Nah, ini kita mohon penjelasan karena aspeknya bisa lebih luas dari yang dilakukan ini sehingga kita memperoleh gambaran yang jelas bagaimana kaitannya dengan itu dan bagaimana peran dari Kementerian Luar Negeri. Karena kita tahu bahwa dari aspek ekonomi kalau itu dilakukan G to G, utang piutangnya juga bisa lebih jelas, lebih terkontrol. Tapi kalau itu sektor swasta dan lembaga swasta kan juga sebetulnya membebani ... membebani Negara Republik Indonesia dari aspek ekonomi. Tapi dari aspek citra pun itu juga sangat bisa, sangat merugikan Indonesia kalau kita tidak ... sudah berkomitmen dan kita melakukan perjanjian, tapi kemudian Indonesia tidak melakukan itu. Nah, ini mohon bisa dijelaskan ada pandangan-pandangan itu, sehingga kita mempunyai pemahaman yang lengkap, yang komprehensif. Saya kira itu, Pak Ketua. Terima kasih, Yang Mulia.
18. KETUA: XXXXX XXXXX
Ya, baik. Pemerintah, nanti silakan ditanggapi atau mau secara tertulis untuk menanggapi seluruhnya?

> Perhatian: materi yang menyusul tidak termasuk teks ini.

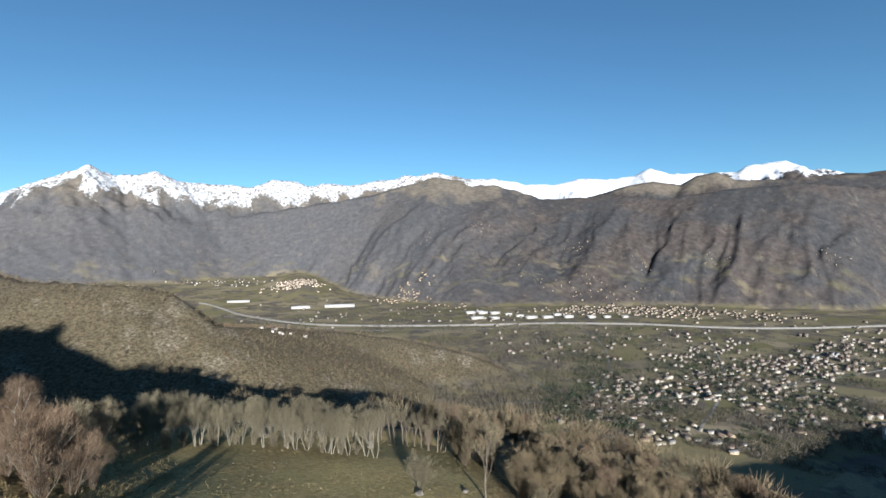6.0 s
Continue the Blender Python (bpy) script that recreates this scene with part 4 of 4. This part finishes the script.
# woods on the slope below the meadow
placed = []
while len(placed) < 330:
    a, d = random.uniform(-78, -9), random.uniform(64, 150)
    x, y = plan(a, d)[:2]
    if (a > -12 and d < 101) or (a > -17 and d < 76):
        continue
    placed.append((x, y))
    kit = random.choice((SLOPE, SLOPE, SLOPE, SLOPE, SLOPE, SLOPE, SCRUB, RUSSET))
    plant(kit, "slope_tree", x, y, random.uniform(.62, .92), "leafless russet tree of the slope wood" if kit is RUSSET else "leafless grey-brown tree of the slope wood", "tree", "slope wood")


def woods(name, label, n, az, dist, h, w, blades, wid, material, seed, test=None, puff=False, clear=0.3):
    rng = np.random.default_rng(seed)
    a, d = rng.uniform(*az, n), np.sqrt(rng.uniform(dist[0] ** 2, dist[1] ** 2, n))
    x, y = -np.sin(np.radians(a)) * d, np.cos(np.radians(a)) * d
    z, snow, green, crag, near, *_ = land(x, y)
    ok = (near < clear) & (crag < 0.7) & (snow < 0.2) & (green < 0.4)
    if test is not None:
        ok &= test(x, y, z, a, d)
    x, y, z = x[ok], y[ok], z[ok]
    m = len(x)
    soup = Soup()
    fuzzy(soup, x, y, z, rng.uniform(*h, m), rng.uniform(*w, m), blades, np.full(m, wid), rng, puff)
    ob = new(name, soup.mesh(name, material))
    return tagged(ob, label, "woodland", kind="stuff")


hill_foot = lambda x, y, z, a, d: (d > 290) | ((a > 97) & (d > 256 + 14 * np.sin(a * 1.3)))
past_edge = lambda x, y, z, a, d: d > np.interp(a, *zip(*EDGE)) + 10
woods("slope_woodland", "grey-brown leafless woods falling to the valley", 1900, (-84, -5), (130, 420), (7, 11), (2.5, 4), 60, 0.16, BROWN_TWIG, 1, past_edge)
woods("slope_woodland", "russet leafless woods falling to the valley", 350, (-84, -5), (130, 400), (6, 10), (2.5, 4), 60, 0.16, RUST_TWIG, 2, past_edge)
# the ravine's shade is also put into these trees' dark colour
woods("ravine_woodland", "leafless ravine woods in a shade-darkened twig colour", 2000, (-18, 76), (190, 600), (7, 11), (2.5, 4), 26, 0.25, SHADE_TWIG, 3, past_edge)
woods("ravine_woodland", "dark leafless woods below the crest", 150, (-18, 76), (104, 200), (6, 9), (2.5, 3.6), 300, 0.07, BROWN_TWIG, 8, past_edge, True)
woods("hill_woodland", "grey leafless woods covering the hill", 4600, (70, 130), (250, 760), (7, 13), (2.8, 5), 95, 0.28, HILL_TWIG, 4, hill_foot, False, 2.0)
woods("hill_woodland", "russet leafless woods covering the hill", 900, (70, 130), (250, 640), (7, 12), (2.8, 5), 95, 0.28, RUST_TWIG, 5, hill_foot, False, 2.0)
woods("hill_woodland", "scattered dark thickets among the hill's woods", 260, (84, 130), (260, 560), (5, 9), (2.5, 4), 120, 0.3, SHADE_TWIG, 9, hill_foot, False, 2.0)
woods("ridge_woodland", "thin leafless woods over the brown ridge", 9000, (-28, 72), (560, 1500), (6, 10), (3, 5.5), 9, 0.9, RIDGE_TWIG, 6)
woods("ridge_woodland", "thin russet woods over the brown ridge", 4000, (-28, 72), (560, 1500), (5, 9), (3, 5), 9, 0.9, RUST_TWIG, 7)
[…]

19. PEMERINTAH: XXXXX XXXXXXXXX
Ya baik, Majelis. Perkenankan kami untuk menyampaikannya secara tertulis.
20. KETUA: XXXXX XXXXX
Ya, baik. Pemohon, apakah akan mengajukan ahli atau saksi?
21. KUASA HUKUM PEMOHON: XXXXXXX XXXXXXXX
Terima kasih, Yang Mulia. Kami akan menghadirkan saksi dan
ahli.
22. KETUA: XXXXX XXXXX
Berapa orang?
23. KUASA HUKUM PEMOHON: XXXXXXX XXXXXXXX
Ahlinya ada tiga, Yang Mulia. Saksinya ada lima.
24. KETUA: XXXXX XXXXX
Saksi ada?
25. KUASA HUKUM PEMOHON: XXXXXXX XXXXXXXX
Lima.
26. KETUA: XXXXX XXXXX
Lima. Kalau begitu ahli saja dulu, ya. Ahli tiga orang sekaligus, tiga. Saksi lima (...)
27. KUASA HUKUM PEMOHON: XXXXXXX XXXXXXXX
Baik, Yang Mulia.
28. KETUA: XXXXX XXXXX
Untuk itu sidang ditunda hari Senin, 16 April 2018, pukul 11.00 WIB. Kemudian, CV dan keterangan tertulis dari ahlinya diserahkan paling tidak dua hari sebelum hari sidang. Langsung ke Kepaniteraan, ya.
Jadi, sekali lagi sidang ditunda hari Senin, 16 April 2018, pukul
11.00 WIB dengan agenda mendengar Keterangan DPR dan tiga orang ahli dari Pemohon. Sudah jelas, ya?
29. KUASA HUKUM PEMOHON: XXXXXXX XXXXXXXX
Xxxxx, Yang Mulia.
30. KETUA: XXXXX XXXXX
Xxxxxx, jangan lupa, ya? Dua hari sebelum hari sidang.
Pemerintah, sudah jelas?
31. PEMERINTAH: XXXXX XXXXXXXXX
Sudah, Yang Mulia.
32. KETUA: XXXXX XXXXX
Baik. Dengan demikian sidang selesai dan ditutup.
KETUK PALU 3X
SIDANG DITUTUP PUKUL 14.23 WIB
Jakarta, 5 April 2018
Kepala Sub Bagian Pelayanan Teknis Persidangan,
t.t.d
Xxxxxx Xxxxx Xxxxxxxxxxx
NIP. 19820529 200604 2 004
Risalah persidangan ini adalah bentuk tertulis dari rekaman suara pada persidangan di Mahkamah Konstitusi, sehingga memungkinkan adanya kesalahan penulisan dari rekaman suara aslinya.